— start Data extract —
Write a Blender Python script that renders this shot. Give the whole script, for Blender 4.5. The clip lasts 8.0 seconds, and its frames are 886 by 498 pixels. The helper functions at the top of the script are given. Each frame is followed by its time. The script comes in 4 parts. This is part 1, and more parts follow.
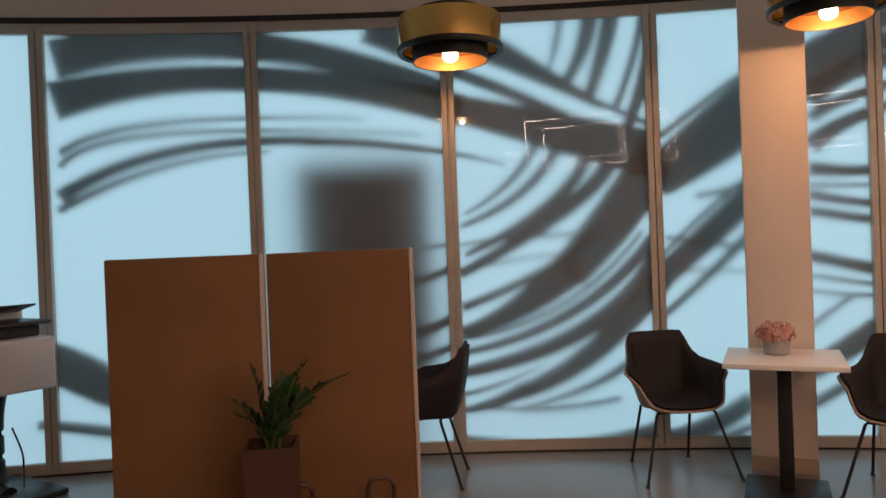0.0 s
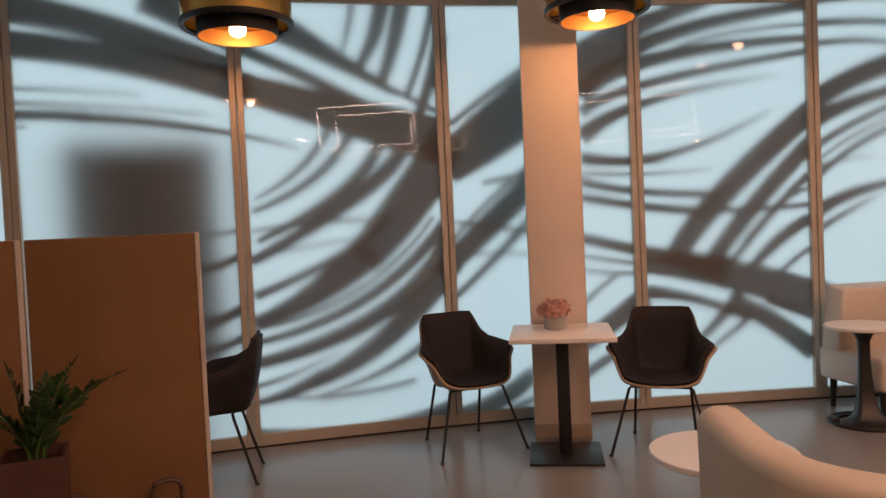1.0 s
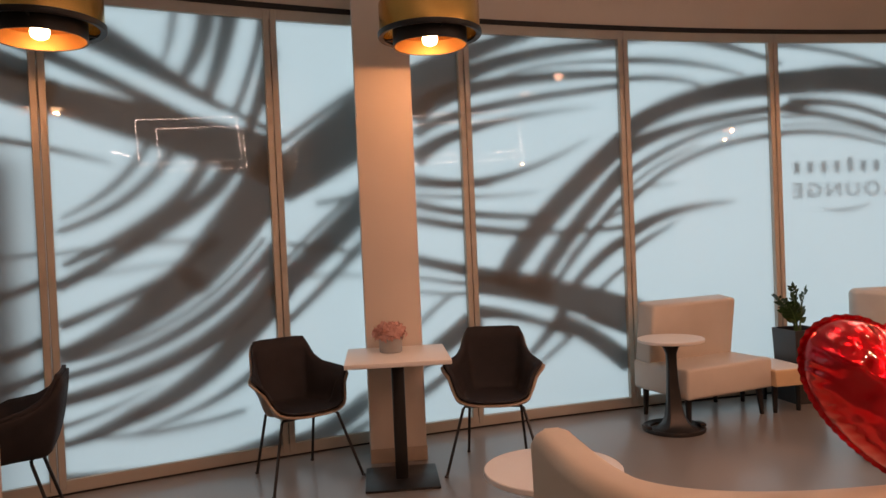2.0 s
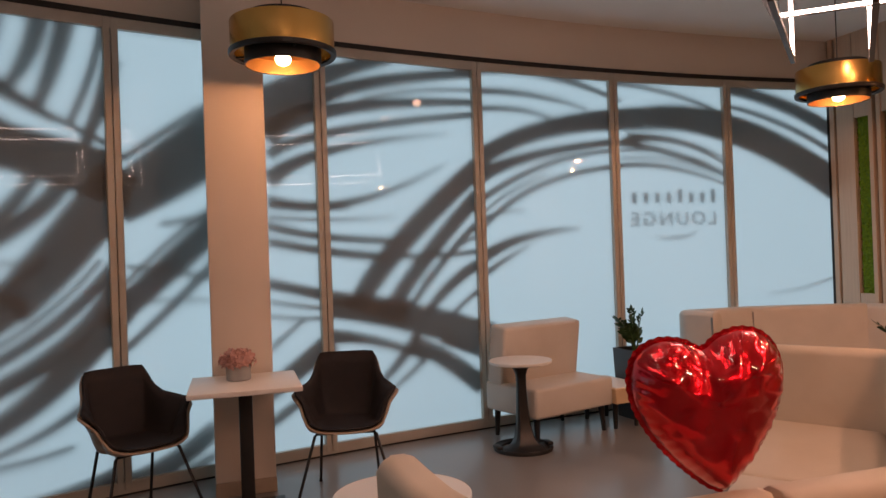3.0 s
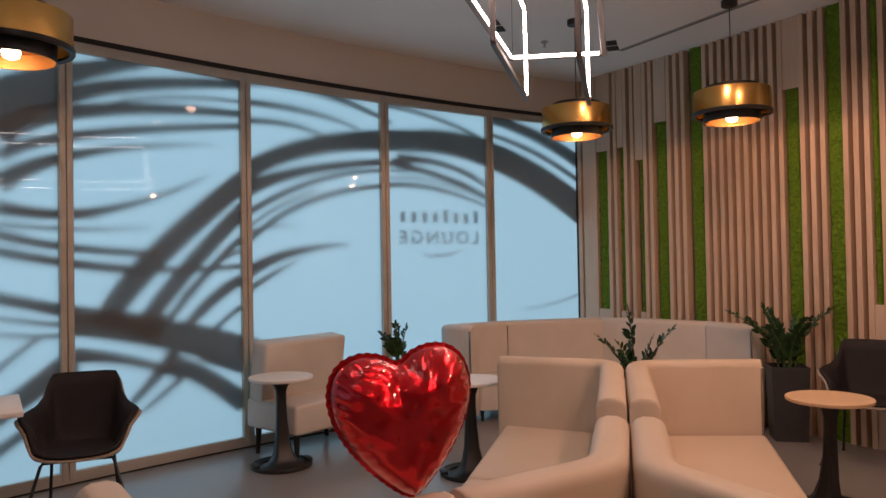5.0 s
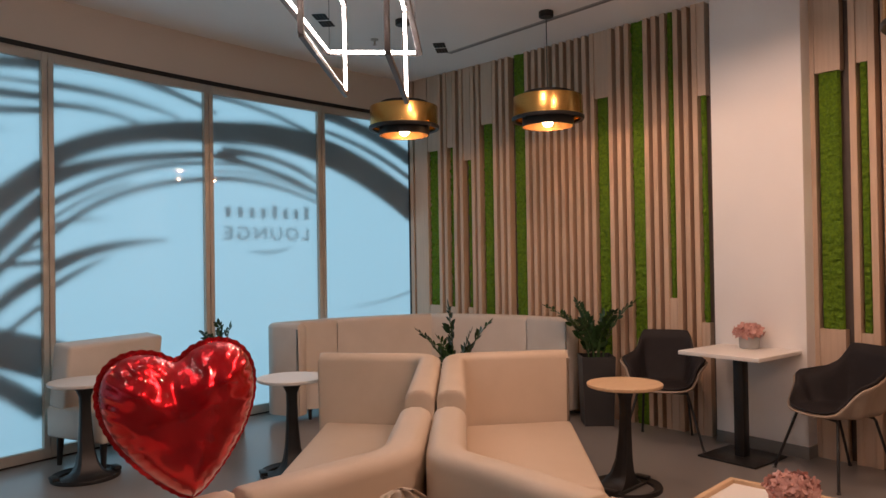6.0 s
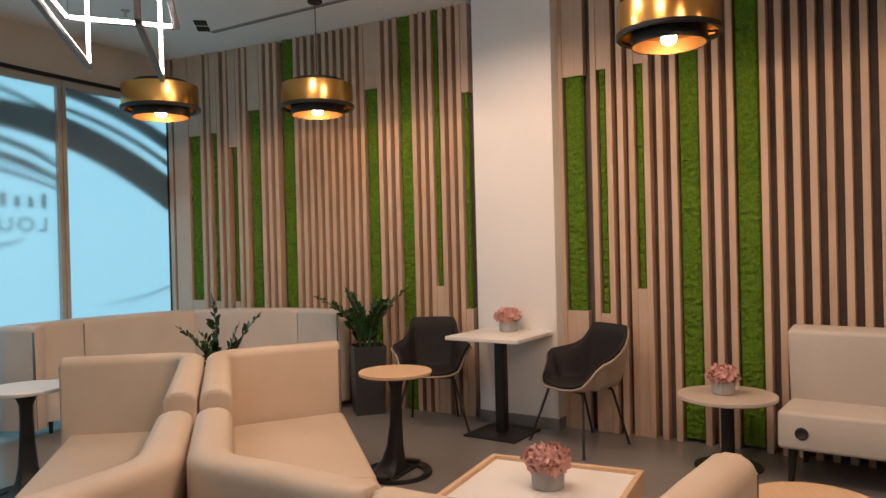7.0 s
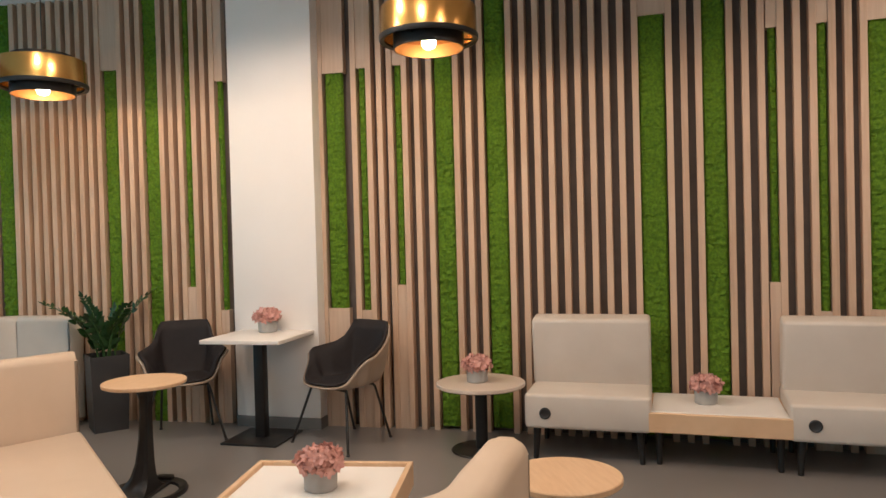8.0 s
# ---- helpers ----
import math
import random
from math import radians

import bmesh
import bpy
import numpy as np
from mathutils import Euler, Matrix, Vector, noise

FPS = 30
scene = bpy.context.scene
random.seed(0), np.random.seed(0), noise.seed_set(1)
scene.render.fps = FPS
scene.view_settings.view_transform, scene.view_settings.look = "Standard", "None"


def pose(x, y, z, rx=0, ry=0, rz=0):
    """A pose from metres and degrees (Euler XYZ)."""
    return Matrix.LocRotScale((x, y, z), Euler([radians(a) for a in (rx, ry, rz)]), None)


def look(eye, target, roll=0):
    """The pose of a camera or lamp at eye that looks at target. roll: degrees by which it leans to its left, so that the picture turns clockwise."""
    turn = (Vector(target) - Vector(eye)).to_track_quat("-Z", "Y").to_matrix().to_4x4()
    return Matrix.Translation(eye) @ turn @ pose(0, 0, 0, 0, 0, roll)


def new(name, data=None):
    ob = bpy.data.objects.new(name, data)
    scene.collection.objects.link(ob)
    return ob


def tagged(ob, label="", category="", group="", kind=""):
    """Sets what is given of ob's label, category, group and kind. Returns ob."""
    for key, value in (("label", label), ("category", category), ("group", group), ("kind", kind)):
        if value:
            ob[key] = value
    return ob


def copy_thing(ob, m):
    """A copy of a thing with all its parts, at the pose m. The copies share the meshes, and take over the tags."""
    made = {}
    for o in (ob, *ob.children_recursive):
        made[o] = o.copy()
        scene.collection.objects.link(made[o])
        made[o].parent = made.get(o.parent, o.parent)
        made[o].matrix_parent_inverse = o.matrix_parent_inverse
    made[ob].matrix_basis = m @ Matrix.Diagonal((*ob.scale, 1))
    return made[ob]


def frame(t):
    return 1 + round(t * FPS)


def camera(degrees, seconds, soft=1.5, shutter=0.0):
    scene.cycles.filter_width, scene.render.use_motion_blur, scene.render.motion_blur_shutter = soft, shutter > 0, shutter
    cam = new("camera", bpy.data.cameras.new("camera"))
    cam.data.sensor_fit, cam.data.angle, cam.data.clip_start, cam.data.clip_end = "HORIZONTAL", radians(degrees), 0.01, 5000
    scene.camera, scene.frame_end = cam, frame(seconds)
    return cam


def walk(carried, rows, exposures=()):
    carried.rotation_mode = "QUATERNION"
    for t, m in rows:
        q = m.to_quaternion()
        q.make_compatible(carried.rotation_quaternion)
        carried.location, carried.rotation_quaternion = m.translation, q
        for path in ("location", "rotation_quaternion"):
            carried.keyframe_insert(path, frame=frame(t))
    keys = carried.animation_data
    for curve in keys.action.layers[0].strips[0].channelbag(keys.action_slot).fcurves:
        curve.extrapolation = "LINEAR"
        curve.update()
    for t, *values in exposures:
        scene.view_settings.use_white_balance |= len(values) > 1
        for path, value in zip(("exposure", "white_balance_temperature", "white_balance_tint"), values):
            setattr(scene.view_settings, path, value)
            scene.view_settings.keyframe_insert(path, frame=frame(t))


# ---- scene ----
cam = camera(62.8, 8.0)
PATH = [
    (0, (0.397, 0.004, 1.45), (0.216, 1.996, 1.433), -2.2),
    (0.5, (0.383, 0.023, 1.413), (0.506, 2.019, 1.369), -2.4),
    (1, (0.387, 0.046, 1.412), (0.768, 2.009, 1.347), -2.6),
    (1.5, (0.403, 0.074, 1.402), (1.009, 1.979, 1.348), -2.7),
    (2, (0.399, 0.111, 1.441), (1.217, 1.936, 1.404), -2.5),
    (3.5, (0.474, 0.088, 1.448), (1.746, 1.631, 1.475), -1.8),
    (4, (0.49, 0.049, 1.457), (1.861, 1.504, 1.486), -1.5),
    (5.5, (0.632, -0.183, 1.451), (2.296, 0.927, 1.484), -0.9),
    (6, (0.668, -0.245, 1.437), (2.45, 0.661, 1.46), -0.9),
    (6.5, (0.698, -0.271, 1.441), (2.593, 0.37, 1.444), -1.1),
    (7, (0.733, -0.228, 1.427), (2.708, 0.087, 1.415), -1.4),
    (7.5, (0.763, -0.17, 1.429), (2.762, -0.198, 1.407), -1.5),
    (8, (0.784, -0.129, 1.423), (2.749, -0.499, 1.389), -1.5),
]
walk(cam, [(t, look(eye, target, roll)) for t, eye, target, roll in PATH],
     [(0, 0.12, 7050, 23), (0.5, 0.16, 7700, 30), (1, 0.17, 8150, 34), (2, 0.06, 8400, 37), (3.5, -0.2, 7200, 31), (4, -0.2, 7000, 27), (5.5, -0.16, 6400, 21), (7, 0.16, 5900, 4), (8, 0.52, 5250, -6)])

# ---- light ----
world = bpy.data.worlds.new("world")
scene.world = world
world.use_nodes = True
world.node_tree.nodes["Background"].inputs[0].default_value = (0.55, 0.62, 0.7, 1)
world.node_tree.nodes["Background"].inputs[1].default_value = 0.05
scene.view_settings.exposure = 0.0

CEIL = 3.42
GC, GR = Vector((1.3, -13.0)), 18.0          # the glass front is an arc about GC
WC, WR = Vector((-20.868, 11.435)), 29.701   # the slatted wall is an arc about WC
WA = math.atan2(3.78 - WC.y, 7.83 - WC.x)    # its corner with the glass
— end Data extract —
#### [Task requirements]
Each line above that holds the string "name" should be copied and shown.

#### [Worked answer]
def new(name, data=None):
    ob = bpy.data.objects.new(name, data)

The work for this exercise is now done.